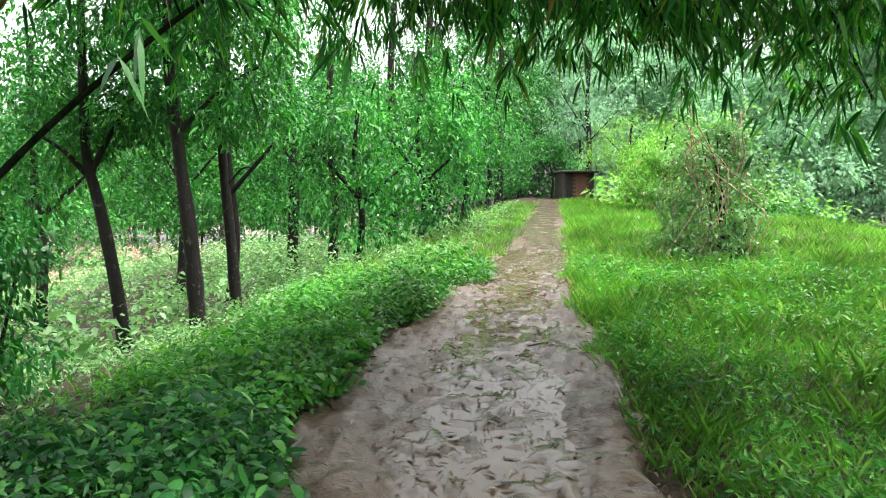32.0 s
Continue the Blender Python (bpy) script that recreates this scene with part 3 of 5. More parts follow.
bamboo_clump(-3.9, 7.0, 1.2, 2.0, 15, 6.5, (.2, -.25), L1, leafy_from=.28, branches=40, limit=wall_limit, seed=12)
bamboo_clump(-1.15, 11.9, .7, 1.5, 24, 7.0, (.6, -.15), L2, leafy_from=.06, branches=37, limit=wall_limit, seed=13, fronds=9, thick=.023)
bamboo_clump(.1, 15.4, .8, 1.7, 25, 7.0, (.55, -.05), L2, leafy_from=.05, branches=44, limit=wall_limit, seed=14, fronds=9, thick=.023, mats=G2)
bamboo_clump(.85, 19.9, .8, 1.8, 25, 7.0, (.55, -.05), L2, leafy_from=.05, branches=44, limit=wall_limit, seed=15, fronds=9, thick=.023, mats=G2)
bamboo_clump(1.35, 24.4, .8, 1.8, 20, 7.2, (.55, 0), L2, leafy_from=.05, branches=37, limit=wall_limit, seed=16, size=.13, fronds=5, thick=.023, mats=G2,
             arches=[((1.9, 22.6 + k, 0), (2.0, 22.6 + k * 1.1, 5.2), (4.3 + .35 * (k % 2), 23 + k * 1.2, 4.0 + .3 * (k % 3)), .034, 55) for k in range(5)] + [((1.8, 22.8 + k, 0), (2.4, 22.8 + k * 1.1, 7.0), (5.1 + .4 * (k % 2), 22.6 + k * 1.5, 4.8 + .3 * (k % 2)), .03, 110) for k in range(4)])
bamboo_clump(1.75, 29.2, .8, 1.7, 22, 7.5, (.7, .1), L2, leafy_from=.10, branches=39, limit=wall_limit, seed=17, size=.13, fronds=8, thick=.023, mats=G2,
             arches=[((2.6, 30.5, 0), (2.9, 31.5, 3.4), (5.6, 33.0, 4.6), .036, 50), ((2.5, 28.8, 0), (3.0, 29.0, 3.0), (5.2, 31.0, 3.6), .036, 46)] + [((1.9, 27.8 + .6 * k, 0), (1.8, 28 + .6 * k, 4.6), (3.1 + .3 * (k % 3), 28.4 + .8 * k, 2.5 + .35 * (k % 3)), .026, 55) for k in range(6)] + [((1.9, 27.6 + .5 * k, 0), (2.2 + .1 * (k % 2), 27.8 + .6 * k, 3.0 + .3 * (k % 3)), (3.15 + .16 * (k % 3), 28.0 + .75 * k, .75 + .3 * (k % 3)), .014, 34) for k in range(7)] + [((2.0, 28.6 + .6 * k, 0), (3.0, 29 + .7 * k, 7.0), (5.9 + .4 * (k % 2), 28.8 + 1.3 * k, 4.5 + .25 * (k % 3)), .03, 115) for k in range(4)])
ra = np.random.default_rng(44)
ARCH = []


def arch_group(n, base, tip_lo, tip_hi, rise, radius, leaves):
    """Culms that rise from about base and bend over to tips between two corners."""
    for _ in range(n):
        bx, by = base[0] + ra.choice((-.85, -.2, .4)) + ra.normal(0, .1), base[1] + ra.uniform(-.8, .8)
        tip = tuple(ra.uniform(lo, hi) for lo, hi in zip(tip_lo, tip_hi))
        dx, dy, top = tip[0] - bx, tip[1] - by, tip[2] + ra.uniform(*rise)
        bends = ((bx + ra.uniform(-.05, .06) * dx, by + .1 * dy, .8 * top), (bx + ra.uniform(.45, .65) * dx, by + .6 * dy, top + 1.0))
        ARCH.append(((bx, by, -.4), bends, tip, ra.uniform(*radius), leaves))


arch_group(7, (1.0, 40.6), (4.4, 37.8, 2.3), (7.6, 44.6, 3.9), (1.4, 2.8), (.022, .036), 220)
arch_group(4, (1.3, 40.5), (4.1, 40.4, 2.35), (6.5, 42.6, 2.8), (1.8, 2.8), (.022, .032), 210)
arch_group(4, (.7, 40.9), (5.6, 39.7, 2.2), (7.6, 41.6, 2.8), (2.2, 3.2), (.022, .032), 140)
arch_group(3, (1.5, 40.6), (2.6, 38.9, 2.2), (4.7, 41.6, 2.9), (1.4, 2.2), (.02, .03), 160)
arch_group(3, (1.0, 40.7), (6.2, 39.4, 2.8), (7.5, 42.0, 3.5), (2.6, 3.6), (.026, .036), 165)
arch_group(3, (1.0, 40.7), (7.0, 39.8, 3.3), (8.7, 42.0, 4.3), (2.6, 3.6), (.026, .036), 165)
arch_group(3, (1.4, 40.8), (6.9, 40.4, 1.8), (8.3, 42.2, 2.4), (3.0, 4.2), (.026, .04), 175)
arch_group(6, (.6, 40.8), (5.6, 39.5, 4.6), (10.2, 42.5, 6.4), (2.5, 4.0), (.03, .04), 175)
arch_group(5, (1.0, 40.7), (7.4, 39.3, 3.3), (9.4, 42.0, 4.6), (2.4, 3.4), (.026, .036), 165)
arch_group(5, (1.2, 40.8), (6.4, 41.6, 2.5), (8.6, 44.4, 3.5), (2.6, 3.8), (.024, .034), 190)
for k in range(5):
    ARCH.append(((1.55 + .09 * k, 40.75 - .08 * k, -.4), (2.1 + .05 * k, 40.6, 1.3 + .35 * (k % 3)), (3.3 + .28 * ((k * 3) % 5), 40.0 + .3 * (k % 4), 2.7 + .4 * (k % 3)), .03 + .004 * (k % 3), 26))
bamboo_clump(.75, 40.8, 1.0, .65, 13, 9.0, (.05, .0), L3, leafy_from=.48, branches=52, limit=arch_limit, seed=18, spread=.8, thick=.047, mats=(CULM, CULM, CULM_PALE, CULM_GREEN), reach=1.2, arches=ARCH, hang=.9, size=.15, per=6, fans=7)
bamboo_clump(1.35, 33.2, .6, .9, 14, 6.5, (.6, -.25), L2, leafy_from=.06, branches=50, limit=wall_limit, seed=19, size=.13, fronds=7, thick=.023, mats=G2,
             arches=[((1.6 + .12 * k, 32.6 + .2 * k, -.1), (2.0 + .1 * k, 32.4 + .2 * k, 3.4 + .2 * (k % 3)), (3.0 + .2 * (k % 3), 32.0 + .35 * k, .9 + .35 * (k % 4)), .02, 40) for k in range(7)] + [((1.5 + .1 * k, 32.9 + .2 * k, -.1), (2.2, 33.0 + .3 * k, 7.2), (5.4 + .5 * (k % 3), 32.6 + 1.1 * k, 4.5 + .2 * (k % 3)), .03, 110) for k in range(4)])
# Added back rows, mostly hidden, keep light out of the bamboo wall
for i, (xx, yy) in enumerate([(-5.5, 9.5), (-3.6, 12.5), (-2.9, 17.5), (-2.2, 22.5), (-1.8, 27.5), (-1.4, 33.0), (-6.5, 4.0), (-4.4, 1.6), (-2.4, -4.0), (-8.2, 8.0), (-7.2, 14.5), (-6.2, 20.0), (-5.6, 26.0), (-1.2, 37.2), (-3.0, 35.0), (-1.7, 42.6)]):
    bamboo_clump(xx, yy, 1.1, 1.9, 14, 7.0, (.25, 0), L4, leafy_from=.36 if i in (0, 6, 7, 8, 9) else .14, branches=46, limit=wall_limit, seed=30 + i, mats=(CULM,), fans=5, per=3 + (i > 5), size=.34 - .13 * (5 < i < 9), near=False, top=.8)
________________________
> Exercise:
Write out the whole listing again, exactly, with no pictures.

> Written solution:
32.0 s
Continue the Blender Python (bpy) script that recreates this scene with part 3 of 5. More parts follow.
bamboo_clump(-3.9, 7.0, 1.2, 2.0, 15, 6.5, (.2, -.25), L1, leafy_from=.28, branches=40, limit=wall_limit, seed=12)
bamboo_clump(-1.15, 11.9, .7, 1.5, 24, 7.0, (.6, -.15), L2, leafy_from=.06, branches=37, limit=wall_limit, seed=13, fronds=9, thick=.023)
bamboo_clump(.1, 15.4, .8, 1.7, 25, 7.0, (.55, -.05), L2, leafy_from=.05, branches=44, limit=wall_limit, seed=14, fronds=9, thick=.023, mats=G2)
bamboo_clump(.85, 19.9, .8, 1.8, 25, 7.0, (.55, -.05), L2, leafy_from=.05, branches=44, limit=wall_limit, seed=15, fronds=9, thick=.023, mats=G2)
bamboo_clump(1.35, 24.4, .8, 1.8, 20, 7.2, (.55, 0), L2, leafy_from=.05, branches=37, limit=wall_limit, seed=16, size=.13, fronds=5, thick=.023, mats=G2,
             arches=[((1.9, 22.6 + k, 0), (2.0, 22.6 + k * 1.1, 5.2), (4.3 + .35 * (k % 2), 23 + k * 1.2, 4.0 + .3 * (k % 3)), .034, 55) for k in range(5)] + [((1.8, 22.8 + k, 0), (2.4, 22.8 + k * 1.1, 7.0), (5.1 + .4 * (k % 2), 22.6 + k * 1.5, 4.8 + .3 * (k % 2)), .03, 110) for k in range(4)])
bamboo_clump(1.75, 29.2, .8, 1.7, 22, 7.5, (.7, .1), L2, leafy_from=.10, branches=39, limit=wall_limit, seed=17, size=.13, fronds=8, thick=.023, mats=G2,
             arches=[((2.6, 30.5, 0), (2.9, 31.5, 3.4), (5.6, 33.0, 4.6), .036, 50), ((2.5, 28.8, 0), (3.0, 29.0, 3.0), (5.2, 31.0, 3.6), .036, 46)] + [((1.9, 27.8 + .6 * k, 0), (1.8, 28 + .6 * k, 4.6), (3.1 + .3 * (k % 3), 28.4 + .8 * k, 2.5 + .35 * (k % 3)), .026, 55) for k in range(6)] + [((1.9, 27.6 + .5 * k, 0), (2.2 + .1 * (k % 2), 27.8 + .6 * k, 3.0 + .3 * (k % 3)), (3.15 + .16 * (k % 3), 28.0 + .75 * k, .75 + .3 * (k % 3)), .014, 34) for k in range(7)] + [((2.0, 28.6 + .6 * k, 0), (3.0, 29 + .7 * k, 7.0), (5.9 + .4 * (k % 2), 28.8 + 1.3 * k, 4.5 + .25 * (k % 3)), .03, 115) for k in range(4)])
ra = np.random.default_rng(44)
ARCH = []


def arch_group(n, base, tip_lo, tip_hi, rise, radius, leaves):
    """Culms that rise from about base and bend over to tips between two corners."""
    for _ in range(n):
        bx, by = base[0] + ra.choice((-.85, -.2, .4)) + ra.normal(0, .1), base[1] + ra.uniform(-.8, .8)
        tip = tuple(ra.uniform(lo, hi) for lo, hi in zip(tip_lo, tip_hi))
        dx, dy, top = tip[0] - bx, tip[1] - by, tip[2] + ra.uniform(*rise)
        bends = ((bx + ra.uniform(-.05, .06) * dx, by + .1 * dy, .8 * top), (bx + ra.uniform(.45, .65) * dx, by + .6 * dy, top + 1.0))
        ARCH.append(((bx, by, -.4), bends, tip, ra.uniform(*radius), leaves))


arch_group(7, (1.0, 40.6), (4.4, 37.8, 2.3), (7.6, 44.6, 3.9), (1.4, 2.8), (.022, .036), 220)
arch_group(4, (1.3, 40.5), (4.1, 40.4, 2.35), (6.5, 42.6, 2.8), (1.8, 2.8), (.022, .032), 210)
arch_group(4, (.7, 40.9), (5.6, 39.7, 2.2), (7.6, 41.6, 2.8), (2.2, 3.2), (.022, .032), 140)
arch_group(3, (1.5, 40.6), (2.6, 38.9, 2.2), (4.7, 41.6, 2.9), (1.4, 2.2), (.02, .03), 160)
arch_group(3, (1.0, 40.7), (6.2, 39.4, 2.8), (7.5, 42.0, 3.5), (2.6, 3.6), (.026, .036), 165)
arch_group(3, (1.0, 40.7), (7.0, 39.8, 3.3), (8.7, 42.0, 4.3), (2.6, 3.6), (.026, .036), 165)
arch_group(3, (1.4, 40.8), (6.9, 40.4, 1.8), (8.3, 42.2, 2.4), (3.0, 4.2), (.026, .04), 175)
arch_group(6, (.6, 40.8), (5.6, 39.5, 4.6), (10.2, 42.5, 6.4), (2.5, 4.0), (.03, .04), 175)
arch_group(5, (1.0, 40.7), (7.4, 39.3, 3.3), (9.4, 42.0, 4.6), (2.4, 3.4), (.026, .036), 165)
arch_group(5, (1.2, 40.8), (6.4, 41.6, 2.5), (8.6, 44.4, 3.5), (2.6, 3.8), (.024, .034), 190)
for k in range(5):
    ARCH.append(((1.55 + .09 * k, 40.75 - .08 * k, -.4), (2.1 + .05 * k, 40.6, 1.3 + .35 * (k % 3)), (3.3 + .28 * ((k * 3) % 5), 40.0 + .3 * (k % 4), 2.7 + .4 * (k % 3)), .03 + .004 * (k % 3), 26))
bamboo_clump(.75, 40.8, 1.0, .65, 13, 9.0, (.05, .0), L3, leafy_from=.48, branches=52, limit=arch_limit, seed=18, spread=.8, thick=.047, mats=(CULM, CULM, CULM_PALE, CULM_GREEN), reach=1.2, arches=ARCH, hang=.9, size=.15, per=6, fans=7)
bamboo_clump(1.35, 33.2, .6, .9, 14, 6.5, (.6, -.25), L2, leafy_from=.06, branches=50, limit=wall_limit, seed=19, size=.13, fronds=7, thick=.023, mats=G2,
             arches=[((1.6 + .12 * k, 32.6 + .2 * k, -.1), (2.0 + .1 * k, 32.4 + .2 * k, 3.4 + .2 * (k % 3)), (3.0 + .2 * (k % 3), 32.0 + .35 * k, .9 + .35 * (k % 4)), .02, 40) for k in range(7)] + [((1.5 + .1 * k, 32.9 + .2 * k, -.1), (2.2, 33.0 + .3 * k, 7.2), (5.4 + .5 * (k % 3), 32.6 + 1.1 * k, 4.5 + .2 * (k % 3)), .03, 110) for k in range(4)])
# Added back rows, mostly hidden, keep light out of the bamboo wall
for i, (xx, yy) in enumerate([(-5.5, 9.5), (-3.6, 12.5), (-2.9, 17.5), (-2.2, 22.5), (-1.8, 27.5), (-1.4, 33.0), (-6.5, 4.0), (-4.4, 1.6), (-2.4, -4.0), (-8.2, 8.0), (-7.2, 14.5), (-6.2, 20.0), (-5.6, 26.0), (-1.2, 37.2), (-3.0, 35.0), (-1.7, 42.6)]):
    bamboo_clump(xx, yy, 1.1, 1.9, 14, 7.0, (.25, 0), L4, leafy_from=.36 if i in (0, 6, 7, 8, 9) else .14, branches=46, limit=wall_limit, seed=30 + i, mats=(CULM,), fans=5, per=3 + (i > 5), size=.34 - .13 * (5 < i < 9), near=False, top=.8)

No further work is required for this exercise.